• _Data excerpt_:
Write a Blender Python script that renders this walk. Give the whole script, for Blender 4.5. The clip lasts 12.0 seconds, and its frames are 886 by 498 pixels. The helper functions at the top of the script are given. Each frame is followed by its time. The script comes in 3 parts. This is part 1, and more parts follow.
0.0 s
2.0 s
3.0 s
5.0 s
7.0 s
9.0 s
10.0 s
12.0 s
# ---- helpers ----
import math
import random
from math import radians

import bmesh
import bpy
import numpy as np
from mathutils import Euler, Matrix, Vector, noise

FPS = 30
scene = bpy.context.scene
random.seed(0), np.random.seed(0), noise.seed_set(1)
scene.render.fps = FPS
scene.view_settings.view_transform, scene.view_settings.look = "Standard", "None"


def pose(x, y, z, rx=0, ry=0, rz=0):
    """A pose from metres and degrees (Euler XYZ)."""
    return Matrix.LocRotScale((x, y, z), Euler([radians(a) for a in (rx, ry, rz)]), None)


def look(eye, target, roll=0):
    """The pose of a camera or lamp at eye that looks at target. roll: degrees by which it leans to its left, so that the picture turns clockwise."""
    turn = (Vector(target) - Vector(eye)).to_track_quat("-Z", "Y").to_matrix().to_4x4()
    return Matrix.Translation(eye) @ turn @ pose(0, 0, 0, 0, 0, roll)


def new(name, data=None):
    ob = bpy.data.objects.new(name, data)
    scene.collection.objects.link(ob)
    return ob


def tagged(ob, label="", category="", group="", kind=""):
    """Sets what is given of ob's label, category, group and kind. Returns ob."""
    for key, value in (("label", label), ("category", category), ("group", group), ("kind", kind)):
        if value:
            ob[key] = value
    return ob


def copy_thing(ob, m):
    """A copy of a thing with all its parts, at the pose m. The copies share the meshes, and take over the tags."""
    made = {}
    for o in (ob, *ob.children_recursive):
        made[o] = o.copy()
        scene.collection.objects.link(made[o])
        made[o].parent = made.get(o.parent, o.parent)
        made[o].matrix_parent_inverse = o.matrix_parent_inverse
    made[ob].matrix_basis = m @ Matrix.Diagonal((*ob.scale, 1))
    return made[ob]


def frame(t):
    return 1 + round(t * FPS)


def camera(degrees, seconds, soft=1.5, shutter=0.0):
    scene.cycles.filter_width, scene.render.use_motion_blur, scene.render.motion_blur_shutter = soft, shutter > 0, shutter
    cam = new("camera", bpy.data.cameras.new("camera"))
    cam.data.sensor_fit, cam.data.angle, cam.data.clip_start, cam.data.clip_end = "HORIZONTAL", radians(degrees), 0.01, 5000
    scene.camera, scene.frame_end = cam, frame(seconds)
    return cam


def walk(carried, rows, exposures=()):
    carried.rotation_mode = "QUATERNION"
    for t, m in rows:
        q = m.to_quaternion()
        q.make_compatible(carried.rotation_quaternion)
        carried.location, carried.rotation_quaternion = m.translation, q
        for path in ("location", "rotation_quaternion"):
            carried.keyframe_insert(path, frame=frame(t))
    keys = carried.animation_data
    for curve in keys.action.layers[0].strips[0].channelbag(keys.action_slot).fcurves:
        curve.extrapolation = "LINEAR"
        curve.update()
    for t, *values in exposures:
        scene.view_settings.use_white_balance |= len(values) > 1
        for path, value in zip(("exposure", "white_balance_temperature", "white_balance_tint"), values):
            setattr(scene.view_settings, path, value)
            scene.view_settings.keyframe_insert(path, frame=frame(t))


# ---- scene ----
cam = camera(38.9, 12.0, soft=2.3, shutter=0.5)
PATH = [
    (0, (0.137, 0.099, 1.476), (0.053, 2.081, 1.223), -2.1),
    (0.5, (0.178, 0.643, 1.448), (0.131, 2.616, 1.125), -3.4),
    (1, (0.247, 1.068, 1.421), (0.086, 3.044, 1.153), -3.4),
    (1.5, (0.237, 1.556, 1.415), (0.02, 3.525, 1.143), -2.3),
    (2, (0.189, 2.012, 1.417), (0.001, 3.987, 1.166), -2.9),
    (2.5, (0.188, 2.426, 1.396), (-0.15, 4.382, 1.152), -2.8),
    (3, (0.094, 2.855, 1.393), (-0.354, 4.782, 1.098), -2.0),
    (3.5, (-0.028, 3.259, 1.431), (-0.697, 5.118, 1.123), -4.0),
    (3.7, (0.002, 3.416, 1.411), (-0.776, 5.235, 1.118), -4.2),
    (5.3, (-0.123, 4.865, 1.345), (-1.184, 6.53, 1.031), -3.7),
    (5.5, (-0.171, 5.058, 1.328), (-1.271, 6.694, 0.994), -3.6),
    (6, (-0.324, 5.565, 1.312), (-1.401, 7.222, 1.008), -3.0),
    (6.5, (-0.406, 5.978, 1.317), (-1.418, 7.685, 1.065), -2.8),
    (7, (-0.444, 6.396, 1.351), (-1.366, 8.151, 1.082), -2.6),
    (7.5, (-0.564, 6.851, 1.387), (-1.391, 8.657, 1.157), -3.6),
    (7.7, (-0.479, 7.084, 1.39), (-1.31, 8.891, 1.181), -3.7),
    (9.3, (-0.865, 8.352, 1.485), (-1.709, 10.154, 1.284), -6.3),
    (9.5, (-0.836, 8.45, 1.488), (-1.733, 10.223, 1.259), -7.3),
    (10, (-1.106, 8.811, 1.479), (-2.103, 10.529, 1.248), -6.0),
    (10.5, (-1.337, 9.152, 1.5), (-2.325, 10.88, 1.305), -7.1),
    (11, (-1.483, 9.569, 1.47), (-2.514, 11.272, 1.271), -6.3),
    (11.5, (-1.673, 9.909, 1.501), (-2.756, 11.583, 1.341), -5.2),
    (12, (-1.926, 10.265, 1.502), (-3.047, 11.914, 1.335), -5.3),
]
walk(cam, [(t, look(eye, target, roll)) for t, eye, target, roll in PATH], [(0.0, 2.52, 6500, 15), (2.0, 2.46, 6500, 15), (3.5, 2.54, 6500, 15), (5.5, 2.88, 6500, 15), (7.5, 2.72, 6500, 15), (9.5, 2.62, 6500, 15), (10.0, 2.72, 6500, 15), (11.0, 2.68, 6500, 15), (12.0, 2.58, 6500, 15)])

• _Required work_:
Copy out precisely the lines from the line with "import math" to the line with "for key, value" in the material above, including those two lines and omitting all the rest.

• _Result below_:
import math
import random
from math import radians

import bmesh
import bpy
import numpy as np
from mathutils import Euler, Matrix, Vector, noise

FPS = 30
scene = bpy.context.scene
random.seed(0), np.random.seed(0), noise.seed_set(1)
scene.render.fps = FPS
scene.view_settings.view_transform, scene.view_settings.look = "Standard", "None"


def pose(x, y, z, rx=0, ry=0, rz=0):
    """A pose from metres and degrees (Euler XYZ)."""
    return Matrix.LocRotScale((x, y, z), Euler([radians(a) for a in (rx, ry, rz)]), None)


def look(eye, target, roll=0):
    """The pose of a camera or lamp at eye that looks at target. roll: degrees by which it leans to its left, so that the picture turns clockwise."""
    turn = (Vector(target) - Vector(eye)).to_track_quat("-Z", "Y").to_matrix().to_4x4()
    return Matrix.Translation(eye) @ turn @ pose(0, 0, 0, 0, 0, roll)


def new(name, data=None):
    ob = bpy.data.objects.new(name, data)
    scene.collection.objects.link(ob)
    return ob


def tagged(ob, label="", category="", group="", kind=""):
    """Sets what is given of ob's label, category, group and kind. Returns ob."""
    for key, value in (("label", label), ("category", category), ("group", group), ("kind", kind)):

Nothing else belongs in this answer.